Task data
--------------------
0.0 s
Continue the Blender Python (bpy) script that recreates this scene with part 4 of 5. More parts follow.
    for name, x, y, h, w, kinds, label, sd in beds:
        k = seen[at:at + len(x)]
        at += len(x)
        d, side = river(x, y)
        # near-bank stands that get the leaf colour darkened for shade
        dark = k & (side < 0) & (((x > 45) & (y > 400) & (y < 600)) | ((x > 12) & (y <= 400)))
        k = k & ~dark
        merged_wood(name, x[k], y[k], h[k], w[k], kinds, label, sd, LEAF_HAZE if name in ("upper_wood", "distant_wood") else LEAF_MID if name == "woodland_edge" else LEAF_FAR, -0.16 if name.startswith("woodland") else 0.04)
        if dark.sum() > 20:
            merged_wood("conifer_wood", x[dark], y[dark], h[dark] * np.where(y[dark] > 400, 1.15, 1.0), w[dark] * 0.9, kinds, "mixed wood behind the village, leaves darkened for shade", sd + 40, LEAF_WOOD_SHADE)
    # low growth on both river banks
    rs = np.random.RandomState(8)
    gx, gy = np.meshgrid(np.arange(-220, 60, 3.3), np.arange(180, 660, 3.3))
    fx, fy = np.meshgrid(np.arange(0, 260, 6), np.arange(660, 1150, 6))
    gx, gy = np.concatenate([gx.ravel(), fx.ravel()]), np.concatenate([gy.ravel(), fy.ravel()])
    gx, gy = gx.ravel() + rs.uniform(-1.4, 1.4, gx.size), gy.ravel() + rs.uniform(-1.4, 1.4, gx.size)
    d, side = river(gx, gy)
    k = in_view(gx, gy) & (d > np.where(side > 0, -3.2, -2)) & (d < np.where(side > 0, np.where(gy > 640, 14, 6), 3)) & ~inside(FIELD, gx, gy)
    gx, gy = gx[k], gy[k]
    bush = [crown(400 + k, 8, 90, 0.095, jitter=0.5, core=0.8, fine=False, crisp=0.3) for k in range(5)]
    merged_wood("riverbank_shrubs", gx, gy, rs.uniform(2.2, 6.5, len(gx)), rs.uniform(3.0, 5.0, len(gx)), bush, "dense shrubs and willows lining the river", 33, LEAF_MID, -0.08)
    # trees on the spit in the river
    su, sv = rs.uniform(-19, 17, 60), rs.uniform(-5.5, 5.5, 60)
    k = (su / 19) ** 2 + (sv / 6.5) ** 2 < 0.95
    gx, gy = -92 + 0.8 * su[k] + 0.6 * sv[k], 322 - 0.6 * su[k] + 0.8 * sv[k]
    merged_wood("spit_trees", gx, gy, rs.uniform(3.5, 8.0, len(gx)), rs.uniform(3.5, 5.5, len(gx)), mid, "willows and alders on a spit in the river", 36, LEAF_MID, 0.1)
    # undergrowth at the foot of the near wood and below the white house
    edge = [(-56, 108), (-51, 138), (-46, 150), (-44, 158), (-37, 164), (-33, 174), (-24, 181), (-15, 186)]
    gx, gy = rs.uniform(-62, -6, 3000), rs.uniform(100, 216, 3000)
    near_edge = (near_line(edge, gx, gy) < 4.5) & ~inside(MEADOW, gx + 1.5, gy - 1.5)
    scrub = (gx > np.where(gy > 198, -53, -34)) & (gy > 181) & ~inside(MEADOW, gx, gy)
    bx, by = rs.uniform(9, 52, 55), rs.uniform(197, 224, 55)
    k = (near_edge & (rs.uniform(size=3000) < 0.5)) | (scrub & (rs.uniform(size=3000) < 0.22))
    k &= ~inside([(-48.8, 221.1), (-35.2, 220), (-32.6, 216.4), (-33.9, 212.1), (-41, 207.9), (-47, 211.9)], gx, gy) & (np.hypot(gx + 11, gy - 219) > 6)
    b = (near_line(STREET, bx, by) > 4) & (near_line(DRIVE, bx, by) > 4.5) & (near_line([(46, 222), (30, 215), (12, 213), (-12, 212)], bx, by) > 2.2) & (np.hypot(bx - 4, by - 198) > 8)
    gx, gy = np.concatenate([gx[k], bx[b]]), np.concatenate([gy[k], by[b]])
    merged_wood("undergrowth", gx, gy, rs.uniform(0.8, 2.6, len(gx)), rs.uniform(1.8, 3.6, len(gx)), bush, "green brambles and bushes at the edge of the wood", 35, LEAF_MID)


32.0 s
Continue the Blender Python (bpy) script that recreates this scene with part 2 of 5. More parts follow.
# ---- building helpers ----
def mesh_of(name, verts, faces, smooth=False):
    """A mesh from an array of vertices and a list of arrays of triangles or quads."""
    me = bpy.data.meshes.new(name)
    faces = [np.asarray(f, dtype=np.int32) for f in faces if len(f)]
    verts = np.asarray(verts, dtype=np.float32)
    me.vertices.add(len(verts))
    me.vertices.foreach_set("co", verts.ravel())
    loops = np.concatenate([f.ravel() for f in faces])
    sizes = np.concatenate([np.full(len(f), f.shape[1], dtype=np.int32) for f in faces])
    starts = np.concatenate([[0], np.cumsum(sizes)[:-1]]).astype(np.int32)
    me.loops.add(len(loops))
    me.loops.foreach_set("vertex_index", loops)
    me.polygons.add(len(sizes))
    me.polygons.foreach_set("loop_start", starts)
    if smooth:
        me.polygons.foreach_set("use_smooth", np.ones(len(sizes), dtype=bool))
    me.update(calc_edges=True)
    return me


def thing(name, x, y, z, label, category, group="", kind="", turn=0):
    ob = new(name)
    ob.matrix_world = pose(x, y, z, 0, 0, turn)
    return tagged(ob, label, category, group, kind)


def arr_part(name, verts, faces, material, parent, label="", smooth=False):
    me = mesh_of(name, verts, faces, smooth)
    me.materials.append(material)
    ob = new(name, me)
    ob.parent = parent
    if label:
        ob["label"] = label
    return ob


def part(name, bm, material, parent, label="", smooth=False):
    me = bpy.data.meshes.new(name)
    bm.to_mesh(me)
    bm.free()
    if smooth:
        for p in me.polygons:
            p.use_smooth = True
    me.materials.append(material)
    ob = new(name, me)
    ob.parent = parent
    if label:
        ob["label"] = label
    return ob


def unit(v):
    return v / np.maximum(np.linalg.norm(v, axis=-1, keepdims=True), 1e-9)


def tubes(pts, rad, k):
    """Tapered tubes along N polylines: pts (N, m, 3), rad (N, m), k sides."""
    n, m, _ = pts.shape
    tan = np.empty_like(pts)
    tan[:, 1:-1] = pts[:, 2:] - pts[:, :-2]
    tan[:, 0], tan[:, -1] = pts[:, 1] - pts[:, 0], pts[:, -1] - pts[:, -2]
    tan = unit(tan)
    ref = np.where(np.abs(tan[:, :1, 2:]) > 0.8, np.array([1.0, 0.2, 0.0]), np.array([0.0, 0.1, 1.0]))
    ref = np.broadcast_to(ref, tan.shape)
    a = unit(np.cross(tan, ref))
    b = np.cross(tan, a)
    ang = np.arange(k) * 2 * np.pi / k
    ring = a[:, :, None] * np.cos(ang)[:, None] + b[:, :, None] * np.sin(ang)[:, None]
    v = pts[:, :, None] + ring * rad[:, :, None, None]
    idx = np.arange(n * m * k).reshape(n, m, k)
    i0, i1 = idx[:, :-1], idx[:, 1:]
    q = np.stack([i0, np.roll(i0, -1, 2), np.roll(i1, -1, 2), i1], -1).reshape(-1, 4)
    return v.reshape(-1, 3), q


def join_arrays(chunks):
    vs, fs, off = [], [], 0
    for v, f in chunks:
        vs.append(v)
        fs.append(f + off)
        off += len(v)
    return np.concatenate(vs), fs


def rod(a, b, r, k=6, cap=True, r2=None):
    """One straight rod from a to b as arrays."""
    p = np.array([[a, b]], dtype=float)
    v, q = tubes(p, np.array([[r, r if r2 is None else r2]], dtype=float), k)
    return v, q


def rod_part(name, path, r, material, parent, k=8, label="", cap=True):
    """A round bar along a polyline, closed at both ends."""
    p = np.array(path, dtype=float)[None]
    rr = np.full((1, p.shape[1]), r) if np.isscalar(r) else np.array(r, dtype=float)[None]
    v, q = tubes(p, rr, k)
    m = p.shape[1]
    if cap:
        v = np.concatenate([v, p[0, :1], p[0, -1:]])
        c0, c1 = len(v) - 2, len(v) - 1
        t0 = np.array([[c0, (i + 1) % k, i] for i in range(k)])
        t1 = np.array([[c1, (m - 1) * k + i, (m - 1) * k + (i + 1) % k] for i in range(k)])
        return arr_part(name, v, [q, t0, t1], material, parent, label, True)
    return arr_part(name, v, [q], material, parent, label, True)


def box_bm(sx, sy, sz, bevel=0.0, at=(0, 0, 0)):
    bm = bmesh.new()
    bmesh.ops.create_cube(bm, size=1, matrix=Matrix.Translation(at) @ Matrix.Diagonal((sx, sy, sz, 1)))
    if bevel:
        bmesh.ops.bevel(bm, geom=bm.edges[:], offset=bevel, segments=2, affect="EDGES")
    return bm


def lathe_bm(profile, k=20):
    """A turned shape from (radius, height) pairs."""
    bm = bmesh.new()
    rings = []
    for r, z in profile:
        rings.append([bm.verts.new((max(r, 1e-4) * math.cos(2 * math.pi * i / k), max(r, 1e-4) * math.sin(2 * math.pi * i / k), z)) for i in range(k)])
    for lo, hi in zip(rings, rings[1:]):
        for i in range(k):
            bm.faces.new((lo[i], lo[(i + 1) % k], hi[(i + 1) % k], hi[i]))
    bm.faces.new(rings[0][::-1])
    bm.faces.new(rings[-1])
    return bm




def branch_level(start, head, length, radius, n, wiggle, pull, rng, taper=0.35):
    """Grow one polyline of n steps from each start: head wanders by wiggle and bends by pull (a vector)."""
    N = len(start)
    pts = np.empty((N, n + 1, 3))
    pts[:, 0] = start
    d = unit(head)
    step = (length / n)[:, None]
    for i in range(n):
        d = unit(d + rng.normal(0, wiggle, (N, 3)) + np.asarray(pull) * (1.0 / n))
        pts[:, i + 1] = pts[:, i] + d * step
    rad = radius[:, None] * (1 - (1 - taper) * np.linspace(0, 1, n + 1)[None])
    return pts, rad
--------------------
Stated exercise
Copy each line of the listing in which the word "Continue" can be found.

Exercise answer
Continue the Blender Python (bpy) script that recreates this scene with part 4 of 5. More parts follow.
Continue the Blender Python (bpy) script that recreates this scene with part 2 of 5. More parts follow.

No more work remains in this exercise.